Pour abus de majorité, l’action en nullité peut être dirigée seulement contre la société

En cas d’abus de majorité, les associés minoritaires peuvent agir en justice à l’encontre de la seule société sans mettre en cause les majoritaires, pour autant qu’ils demandent seulement la nullité des délibérations et non des dommages-intérêts.

 

Les associés minoritaires d’une société demandent en justice l’annulation de décisions prises en assemblée générale pour abus de majorité, en dirigeant leur action à l’encontre de la seule société. Une cour d’appel juge leur action irrecevable pour ne pas avoir mis en cause aussi les associés majoritaires.

La Cour de cassation censure cette décision : la recevabilité d’une action en nullité d’une délibération sociale pour abus de majorité n’est pas subordonnée à la mise en cause des associés majoritaires en l’absence d’une demande de réparation à l’encontre de ces derniers. En l’espèce, les minoritaires se bornaient à demander l’annulation des délibérations litigieuses, de sorte qu’ils n’avaient pas à diriger leur action contre les majoritaires.

À noter

On le sait, il y a abus de majorité lorsqu’une décision collective adoptée par le ou les associés majoritaires est contraire à l’intérêt social et a été prise dans l’unique dessein de favoriser les membres de la majorité au détriment des autres associés (jurisprudence constante). Ces derniers peuvent alors demander une indemnisation pour le préjudice subi et/ou l’annulation de la délibération.

C’est la première fois que la Haute Juridiction juge que, s’ils ne demandent que l’annulation de la décision, les associés minoritaires peuvent diriger leur action contre la seule société, sans mettre en cause les majoritaires. Dans une autre affaire, la cour d’appel de Versailles avait au contraire jugé que l’action en nullité dirigée contre la seule société était irrecevable, en considérant que le reproche d’abus de majorité nécessitait la présence des associés auteurs de l’abus allégué (CA Versailles 1-2-2001 n° 00-2591).

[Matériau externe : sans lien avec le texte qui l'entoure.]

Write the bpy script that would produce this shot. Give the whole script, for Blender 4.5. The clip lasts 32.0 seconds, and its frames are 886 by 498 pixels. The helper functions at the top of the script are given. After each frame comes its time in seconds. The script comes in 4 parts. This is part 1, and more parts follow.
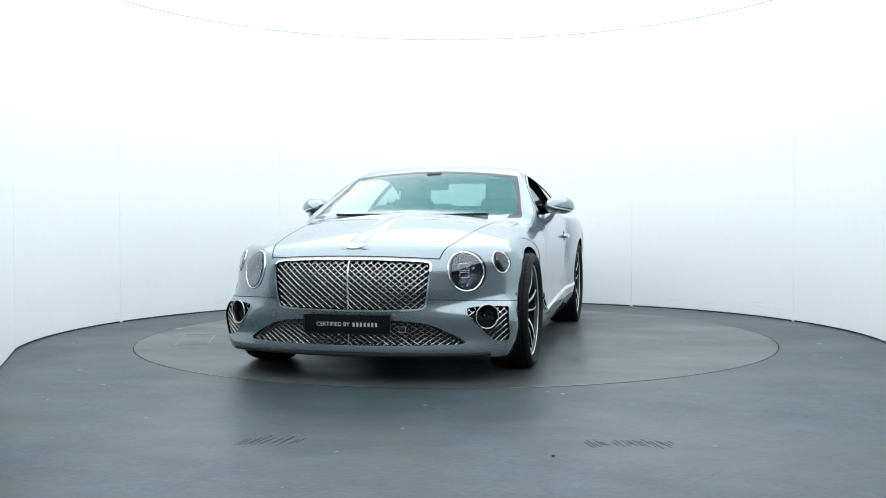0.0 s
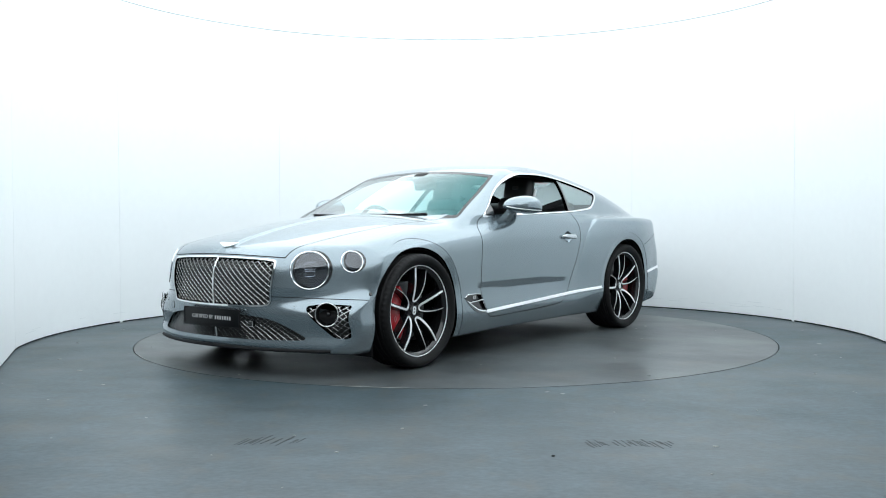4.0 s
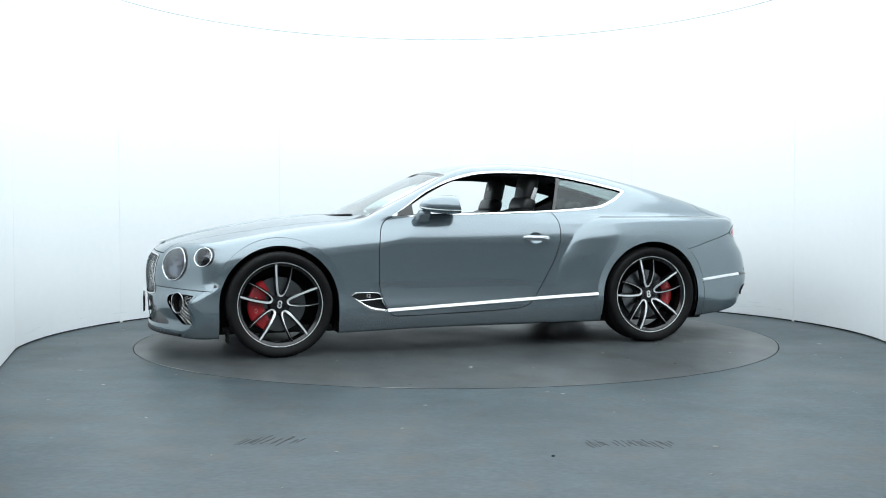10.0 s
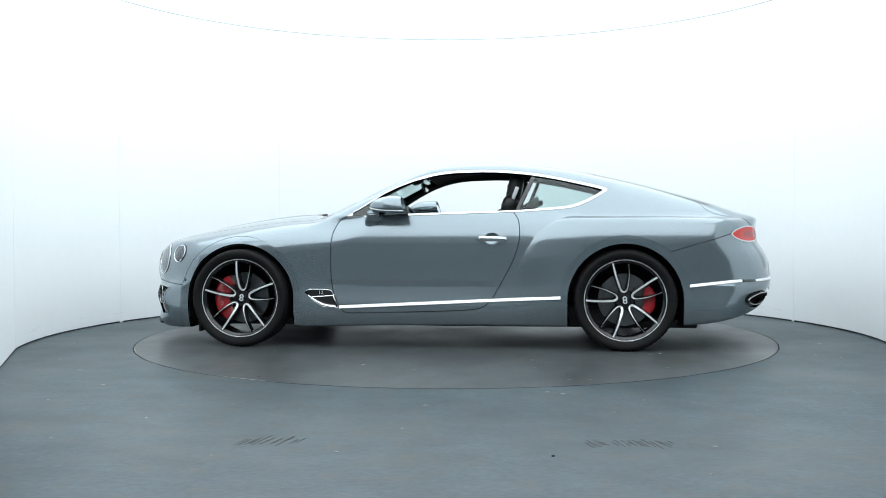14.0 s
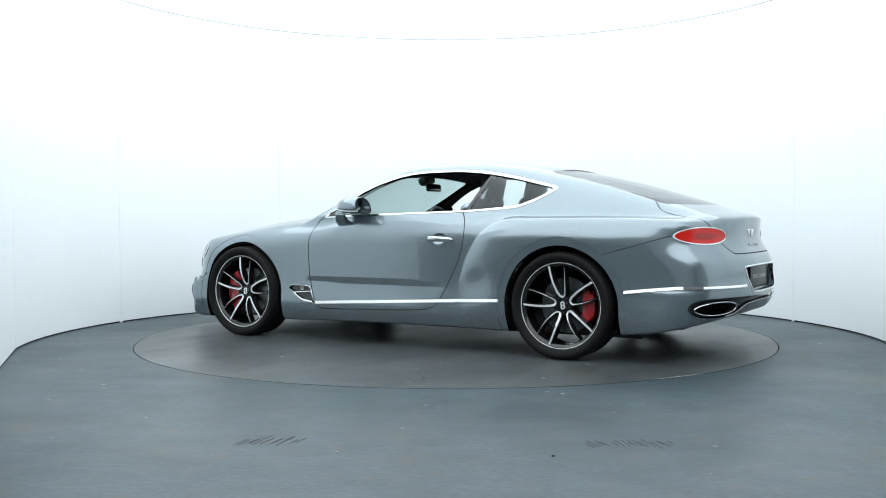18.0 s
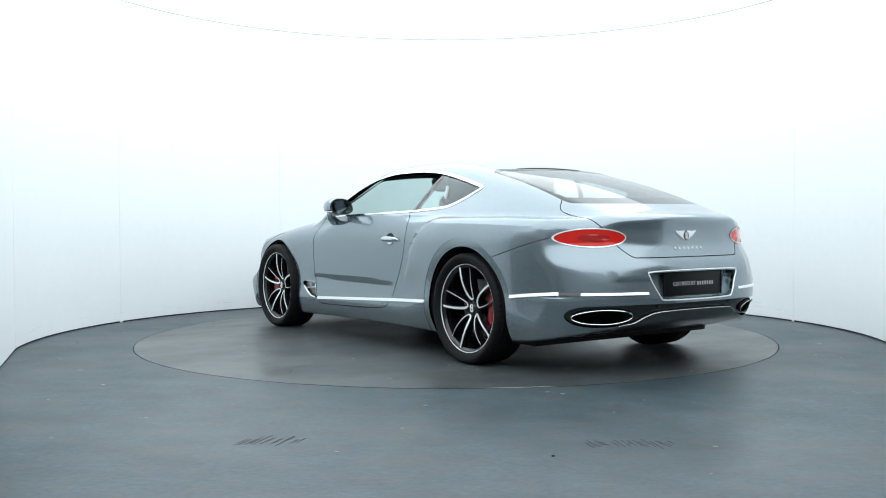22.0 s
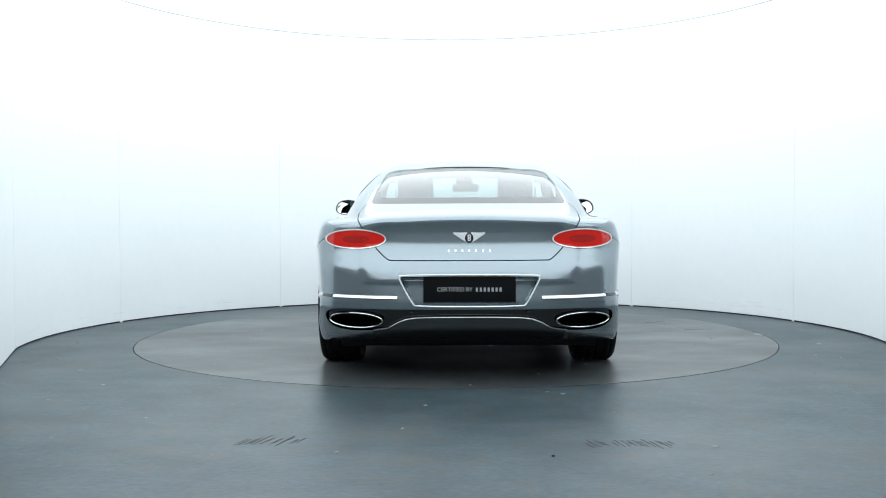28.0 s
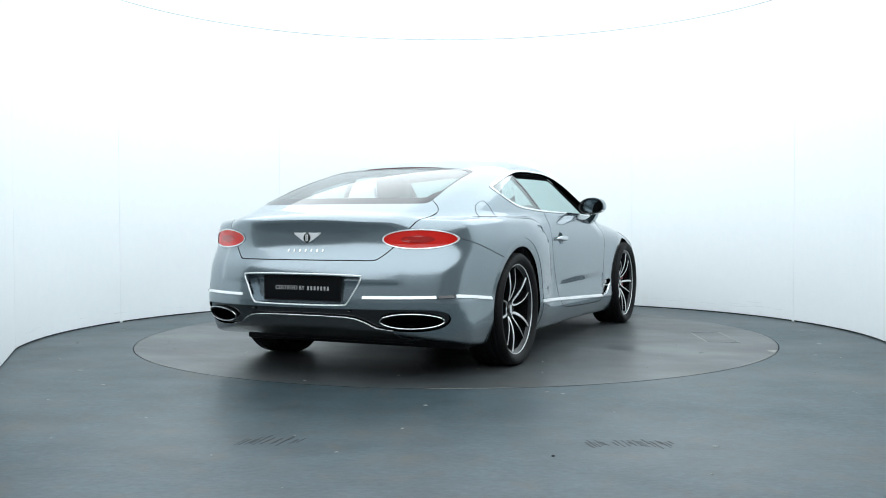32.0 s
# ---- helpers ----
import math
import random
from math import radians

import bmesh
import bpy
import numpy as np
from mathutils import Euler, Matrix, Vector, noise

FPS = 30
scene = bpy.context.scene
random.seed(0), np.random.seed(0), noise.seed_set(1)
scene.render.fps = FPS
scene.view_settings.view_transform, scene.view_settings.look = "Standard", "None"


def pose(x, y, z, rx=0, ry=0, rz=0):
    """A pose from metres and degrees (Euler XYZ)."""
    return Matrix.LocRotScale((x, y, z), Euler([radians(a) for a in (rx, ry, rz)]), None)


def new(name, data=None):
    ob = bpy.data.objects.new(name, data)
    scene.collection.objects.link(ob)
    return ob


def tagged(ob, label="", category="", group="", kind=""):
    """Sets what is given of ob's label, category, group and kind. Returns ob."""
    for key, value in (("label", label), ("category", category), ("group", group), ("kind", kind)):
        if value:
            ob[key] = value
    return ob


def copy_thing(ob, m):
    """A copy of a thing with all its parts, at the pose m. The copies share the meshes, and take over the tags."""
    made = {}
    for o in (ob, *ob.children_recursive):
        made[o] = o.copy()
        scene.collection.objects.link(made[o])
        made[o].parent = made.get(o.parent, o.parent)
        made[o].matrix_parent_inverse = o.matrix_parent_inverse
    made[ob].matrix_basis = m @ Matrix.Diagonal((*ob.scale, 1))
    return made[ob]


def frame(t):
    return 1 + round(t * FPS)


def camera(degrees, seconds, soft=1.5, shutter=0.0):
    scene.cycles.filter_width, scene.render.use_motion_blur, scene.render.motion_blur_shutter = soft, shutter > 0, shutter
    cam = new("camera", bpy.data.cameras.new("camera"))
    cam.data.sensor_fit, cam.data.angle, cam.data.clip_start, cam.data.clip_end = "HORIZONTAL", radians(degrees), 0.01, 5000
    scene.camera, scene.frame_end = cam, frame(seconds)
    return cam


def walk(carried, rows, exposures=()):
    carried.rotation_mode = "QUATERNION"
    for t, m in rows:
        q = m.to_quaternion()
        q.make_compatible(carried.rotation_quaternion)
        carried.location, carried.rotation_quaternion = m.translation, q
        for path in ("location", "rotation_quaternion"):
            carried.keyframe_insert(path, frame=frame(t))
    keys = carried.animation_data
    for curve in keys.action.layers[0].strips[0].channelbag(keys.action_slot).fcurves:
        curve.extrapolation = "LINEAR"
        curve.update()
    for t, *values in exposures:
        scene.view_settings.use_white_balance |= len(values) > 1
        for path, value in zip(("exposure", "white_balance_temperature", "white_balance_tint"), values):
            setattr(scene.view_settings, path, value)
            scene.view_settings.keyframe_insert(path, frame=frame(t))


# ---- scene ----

Au cas présent, les juges du fond avaient retenu la même solution, en considérant qu’une action en nullité pour abus de majorité tend à remettre en cause la validité du vote du majoritaire par des griefs sur ses motivations personnelles, contre lesquels ce dernier est seul en mesure de se défendre. Les associés demandeurs faisaient au contraire valoir que la société est en mesure de défendre à l’action tendant à voir reconnaître qu’une résolution d’assemblée générale est contraire à l’intérêt social et prise dans l’unique dessein de favoriser les majoritaires au détriment des minoritaires. La Haute Juridiction leur donne raison. La nullité pour abus de majorité tend en effet, par nature, à protéger l’intérêt social en plus de celui des minoritaires. Il a d’ailleurs été jugé que le représentant légal de la société a qualité pour agir contre les majoritaires en nullité de la délibération (Cass. 3e civ. 11-7-2024 no 23-10.013).

A l’inverse, lorsque les associés minoritaires demandent des dommages-intérêts en réparation de l’abus de majorité, leur action doit être dirigée, non pas contre la société, mais contre les associés majoritaires car seuls ces derniers ont commis la faute qui ouvre droit à réparation (Cass. com. 6-6-1990 ; CA Rouen 19-5-2022 n° 20/03002).

Il résulte de ces décisions que l’associé minoritaire qui demande non seulement des dommages-intérêts mais aussi l’annulation de la décision doit mettre en cause à la fois la société et les associés auteurs du vote abusif.